Chapter 13




Chapter 13 cases are sometimes called “wage earner plans,” but in fact Chapter 13 is a reorganization option available to anyone with “regular income.” Under Chapter 13, a portion of the future income of the debtor is used to satisfy part, or sometime all, of the debt, while being protected from the creditors. Most commonly, Chapter 13 is used for the following reasons: 1. To save the home from foreclosure when the mortgage in arrears; 2. Because the debtor does not qualify for a Chapter 7; 3. To pay non-dischargeable tax or other “priority” debt (often without incurring continuing interest and penalties); or 4. To save non-exempt property which a Chapter 7 trustee would otherwise obtain and liquidate for creditors.  


Example 1: Debtor owns his home and is three months behind on his mortgage payment. The house is ready to go into foreclosure. If the debtor has to ability—by reducing or eliminating payments to other creditors–to cure the home arrearage in a reasonable period of time (generally three to five years), he can file a Chapter 13 to do so. Example 2: If a debtor does not qualify for Chapter 7 because of the “means test,” an income and expense test, then usually significant relief is available under Chapter 13. Example 3: Debtor owes non-dischargeable priority tax obligations to the IRS of $10,000. In a Chapter 13, the debtor would be able to pay that obligation over a five year period without incurring additional interest and penalties, often by reducing or eliminating payment of other debts. Example 4: Debtor owns a vehicle which is worth well over the exempt amount and which in a Chapter 7 the trustee would take and liquidate. In a Chapter 13 case, the debtor would likely be able to keep that vehicle by paying the Chapter 13 trustee the non-exempt amount over a period of three to five years. Chapter 13 provides a variety of other benefits, some of which make the much longer period that it takes more than worthwhile. These include the ability to cure a support arrearage while under protection from the ex-spouse or state support agency, and under certain circumstances to “strip” a second mortgage lien on your home.  


Chapter 13 can only be used by individuals with regular income who have unsecured debts of less than $360,475 and secured debts of less than $1,081,400. Chapter 13 relief is not available to corporations or other entities.  

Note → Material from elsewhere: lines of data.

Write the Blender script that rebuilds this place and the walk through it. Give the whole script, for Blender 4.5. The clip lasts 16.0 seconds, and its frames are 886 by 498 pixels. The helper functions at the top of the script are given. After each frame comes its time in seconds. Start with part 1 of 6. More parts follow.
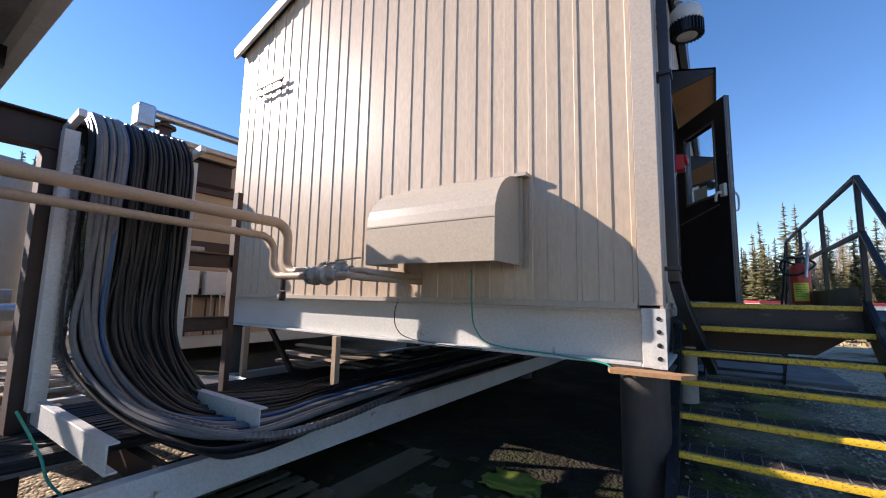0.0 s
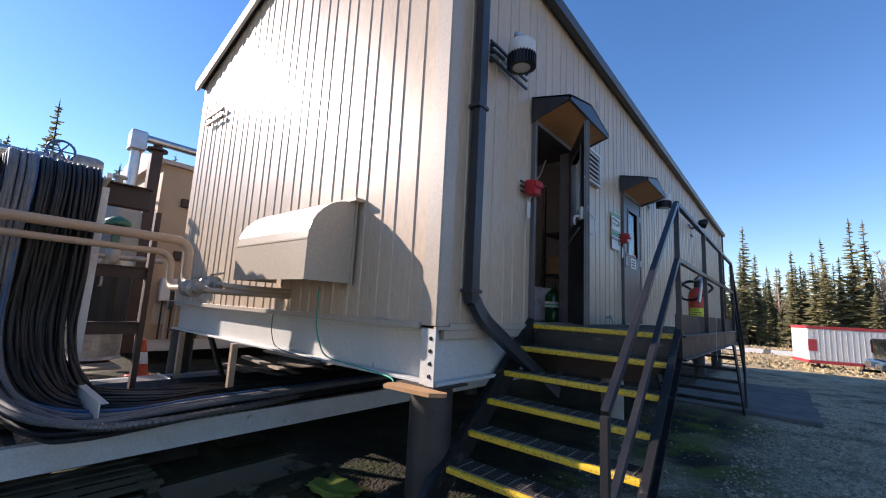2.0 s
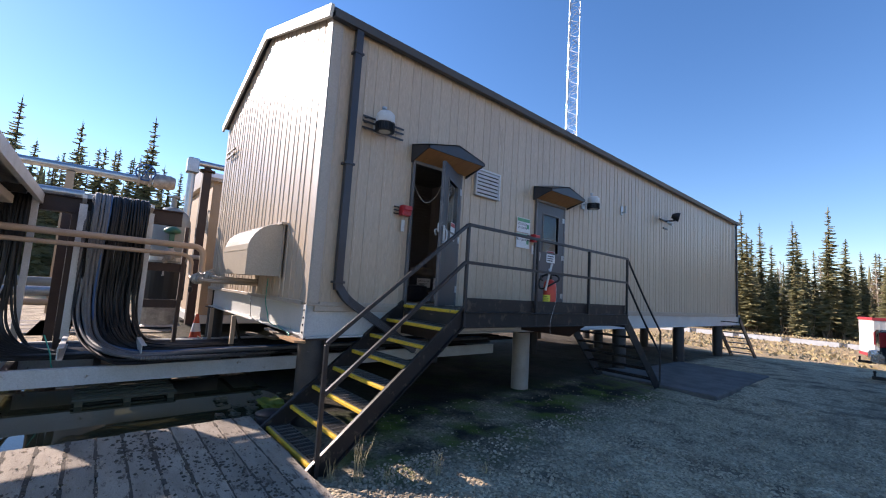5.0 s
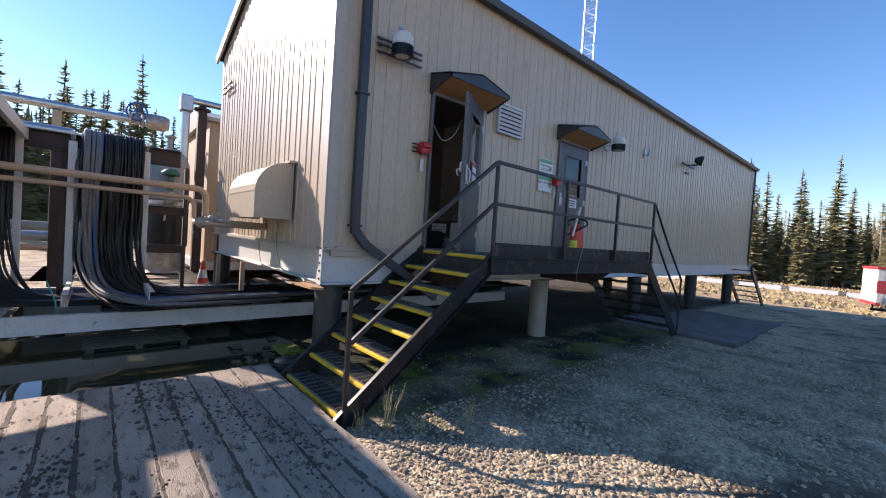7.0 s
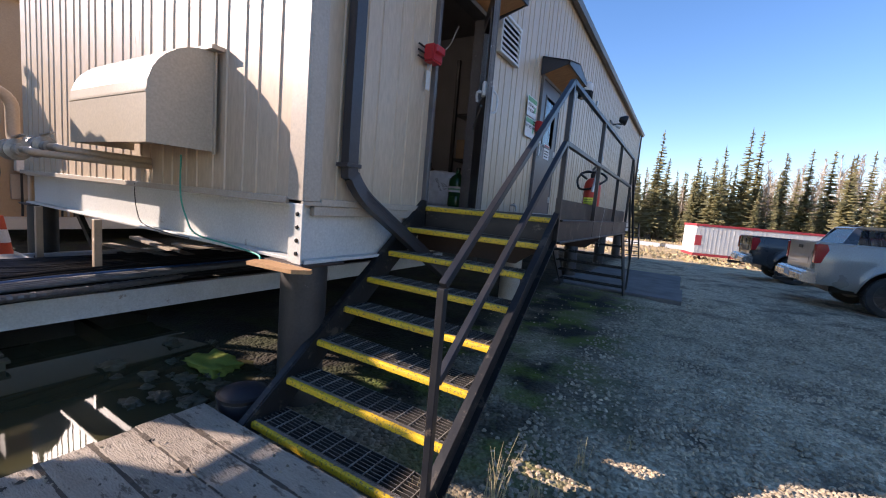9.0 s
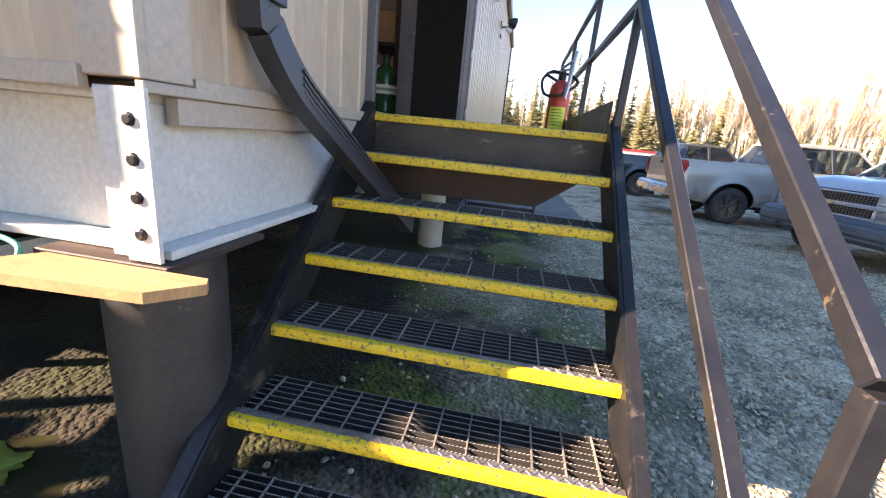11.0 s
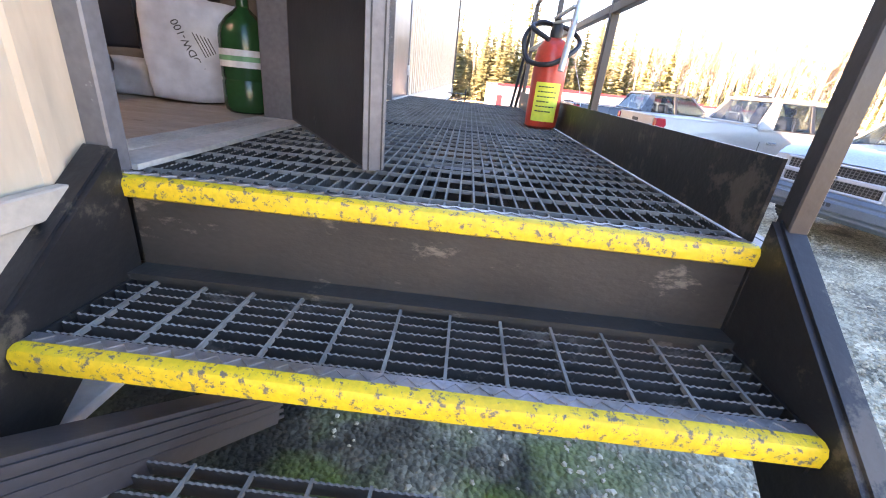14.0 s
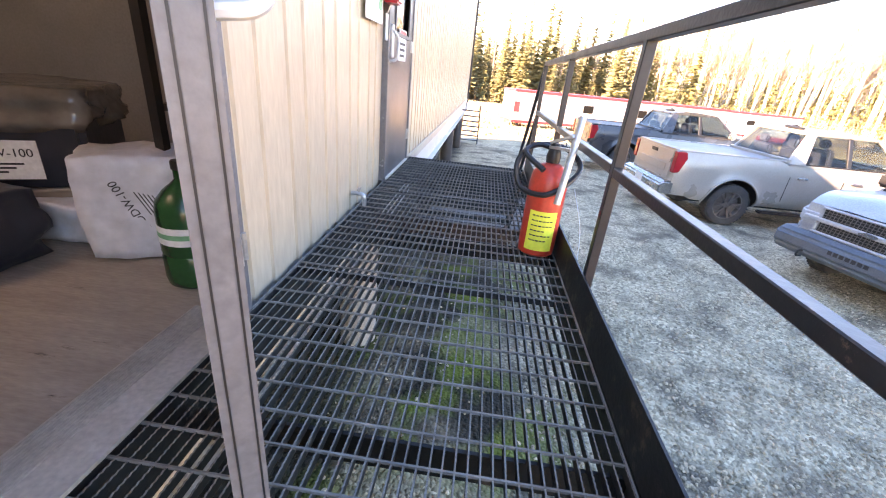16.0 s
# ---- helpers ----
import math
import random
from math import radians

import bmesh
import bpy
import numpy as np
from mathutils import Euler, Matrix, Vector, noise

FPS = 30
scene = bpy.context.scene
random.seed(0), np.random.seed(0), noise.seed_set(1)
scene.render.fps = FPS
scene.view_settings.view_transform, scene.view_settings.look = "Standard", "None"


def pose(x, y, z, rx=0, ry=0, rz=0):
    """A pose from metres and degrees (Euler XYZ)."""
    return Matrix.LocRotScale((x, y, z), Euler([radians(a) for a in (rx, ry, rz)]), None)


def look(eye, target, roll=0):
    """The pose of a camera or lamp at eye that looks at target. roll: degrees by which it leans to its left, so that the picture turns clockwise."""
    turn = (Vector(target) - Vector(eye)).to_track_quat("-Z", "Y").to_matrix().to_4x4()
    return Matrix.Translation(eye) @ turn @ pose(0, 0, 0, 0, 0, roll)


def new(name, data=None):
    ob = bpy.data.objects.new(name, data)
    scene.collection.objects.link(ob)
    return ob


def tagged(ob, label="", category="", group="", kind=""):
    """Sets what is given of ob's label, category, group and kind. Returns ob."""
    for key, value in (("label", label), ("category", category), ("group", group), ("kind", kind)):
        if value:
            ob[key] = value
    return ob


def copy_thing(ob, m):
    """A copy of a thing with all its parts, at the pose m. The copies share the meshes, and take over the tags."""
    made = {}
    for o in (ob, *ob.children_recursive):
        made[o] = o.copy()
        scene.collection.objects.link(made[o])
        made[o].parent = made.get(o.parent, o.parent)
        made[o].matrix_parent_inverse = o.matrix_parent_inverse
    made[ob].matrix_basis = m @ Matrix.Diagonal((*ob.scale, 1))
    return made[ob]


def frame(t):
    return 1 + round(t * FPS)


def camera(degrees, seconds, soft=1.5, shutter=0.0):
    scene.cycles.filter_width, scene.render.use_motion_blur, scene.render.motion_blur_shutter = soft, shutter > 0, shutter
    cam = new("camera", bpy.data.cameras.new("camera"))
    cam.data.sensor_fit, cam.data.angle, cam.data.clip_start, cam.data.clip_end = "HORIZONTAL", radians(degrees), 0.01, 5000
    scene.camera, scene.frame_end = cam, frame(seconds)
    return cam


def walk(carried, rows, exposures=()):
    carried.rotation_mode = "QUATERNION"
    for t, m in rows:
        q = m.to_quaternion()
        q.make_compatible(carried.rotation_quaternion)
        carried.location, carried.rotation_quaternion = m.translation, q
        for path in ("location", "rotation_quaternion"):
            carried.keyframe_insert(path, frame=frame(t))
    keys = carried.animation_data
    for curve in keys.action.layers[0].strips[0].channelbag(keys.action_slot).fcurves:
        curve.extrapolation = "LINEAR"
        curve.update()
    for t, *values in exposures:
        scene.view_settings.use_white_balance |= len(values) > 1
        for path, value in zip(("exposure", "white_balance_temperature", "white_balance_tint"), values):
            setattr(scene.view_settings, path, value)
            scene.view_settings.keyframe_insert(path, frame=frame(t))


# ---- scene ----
cam = camera(95.2, 16.0, soft=1.1)
PATH = [
    (0, (0.837, 0.891, 1.533), (-0.278, 2.535, 1.766), 1.2),
    (0.5, (1.12, 1.204, 1.547), (-0.048, 2.81, 1.788), 1.4),
    (1, (1.499, 1.485, 1.589), (0.291, 3.061, 1.826), 1.6),
    (1.5, (2.038, 1.706, 1.61), (0.79, 3.246, 1.873), 2.3),
    (2, (2.492, 1.806, 1.638), (1.207, 3.312, 1.924), 3.0),
    (2.5, (2.998, 1.887, 1.691), (1.65, 3.34, 1.958), 2.3),
    (3, (3.532, 1.936, 1.697), (2.13, 3.336, 1.969), 2.4),
    (3.5, (4.058, 2.085, 1.745), (2.604, 3.432, 2.008), 2.3),
    (3.7, (4.262, 2.073, 1.74), (2.795, 3.406, 2.005), 2.4),
    (5.8, (5.696, 2.067, 1.772), (4.156, 3.338, 1.901), 3.4),
    (6, (5.619, 2.024, 1.728), (4.077, 3.293, 1.834), 3.2),
    (6.5, (5.351, 1.988, 1.673), (3.813, 3.266, 1.701), 3.3),
    (7, (4.939, 2.102, 1.691), (3.422, 3.406, 1.64), 3.7),
    (7.5, (4.389, 2.102, 1.691), (2.929, 3.465, 1.596), 4.0),
    (8, (3.881, 2.118, 1.689), (2.515, 3.574, 1.577), 4.2),
    (8.5, (3.3, 2.214, 1.648), (2.087, 3.798, 1.496), 4.6),
    (9, (2.724, 2.233, 1.567), (1.715, 3.945, 1.342), 5.0),
    (9.2, (2.51, 2.245, 1.564), (1.599, 4.005, 1.294), 5.6),
    (11.5, (1.273, 3.617, 1.429), (1.085, 5.513, 0.82), 5.4),
    (12, (1.258, 3.947, 1.443), (1.153, 5.829, 0.774), 5.8),
    (12.5, (1.236, 4.273, 1.411), (1.174, 6.143, 0.705), 5.9),
    (13, (1.245, 4.48, 1.549), (1.209, 6.336, 0.806), 6.0),
    (13.5, (1.267, 4.611, 1.602), (1.229, 6.458, 0.836), 6.0),
    (14, (1.216, 4.769, 1.762), (1.176, 6.61, 0.98), 6.0),
    (14.5, (1.242, 4.921, 1.887), (1.181, 6.76, 1.104), 5.8),
    (15, (1.233, 5.051, 2.025), (1.151, 6.885, 1.231), 5.7),
    (15.5, (1.257, 5.203, 2.236), (1.158, 7.028, 1.424), 6.0),
    (16, (1.31, 5.318, 2.404), (1.187, 7.147, 1.605), 5.9),
]
walk(cam, [(t, look(eye, target, roll)) for t, eye, target, roll in PATH], exposures=[(0.0, 0.82, 6500, 24.0), (6.5, 0.89, 6650, 25.0), (8.0, 1.05, 6750, 26.0), (9.2, 1.16, 6850, 27.0), (11.4, 2.65, 8500, 31.0), (12.5, 3.2, 8700, 35.0), (15.0, 3.95, 9500, 38.0), (16.0, 3.66, 9700, 39.0)])

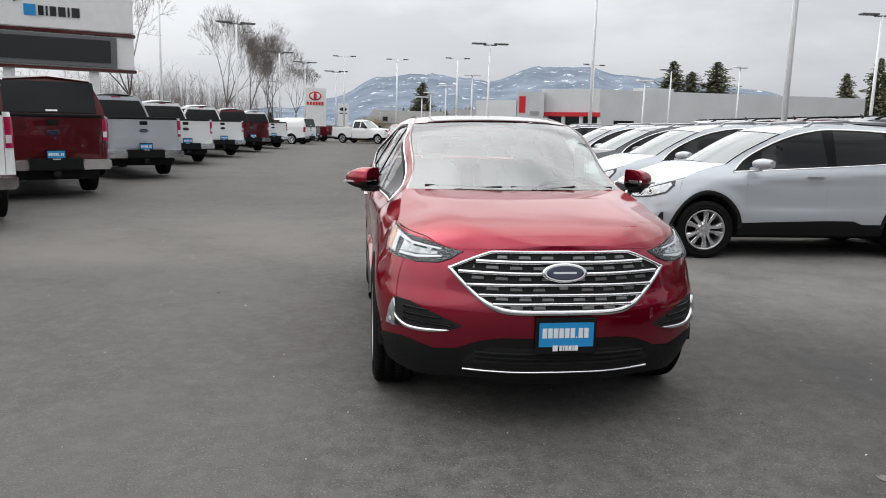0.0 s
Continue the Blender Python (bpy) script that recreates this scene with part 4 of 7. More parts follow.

Under Chapter 13, the debtor must propose a plan to pay part of his debt—or sometimes all of the debt—over a period of three to five years. The “plan payments” are made to the Chapter 13 trustee, who distributes the money to some or all of the creditors based on the terms of the plan after it is approved by the bankruptcy judge. If the debtor’s current monthly income is greater than the applicable state median (for a household of similar size), then the debtor must make payments for a period of five years. Otherwise, the debtor must make payments for three years. Sometimes plans are in between three and five years, but they are not allowed to be longer than five. The source of the payments to be made to the Chapter13 trustee are normally the future earnings of the debtor – however may include other sources such as the proceeds of the sale of property, and sometimes even the proceeds of a refinancing (although that is rare in today’s credit climate). The amount of the payments which the debtor must make is the greater of following two calculations: 1. The amount which creditors would receive in a Chapter 7 liquidation; and 2. The debtor’s projected “disposable income” over the life of the debtor’s plan. For example, a Chapter 13 debtor has non-exempt assets which, in a Chapter 7 bankruptcy could be liquidated for an amount which, after administrative expenses, would provide total payments of $18,000 to creditors. The debtor’s income is above the median income of the state where his lives, and therefore the debtor must propose a five year (60 month) plan. The debtor’s projected monthly disposable income is $250. The projected disposable Income over the 60 month life of the plan is therefore $15,000. In this case, the debtor’s total payments under his Chapter 13 plan must be at least $18,000 – the liquidation value of his non-exempt assets. If the liquidation value of debtor’s non-exempt assets is $12,000 – rather than $18,000 – then the total payments must be at least $15,000, i.e. the projected disposable income of the debtor over the life of the plan.  


Upon successful completion of the Chapter 13 plan, the debtor will receive a discharge of the dischargeable debts. Most, but not all the exceptions to discharge in Chapter 7—such as domestic support obligations, student loans, many taxes, etc.—are also applicable to Chapter 13. Under certain limited circumstances, the debtor can receive a “hardship discharge” without completing his Plan payments.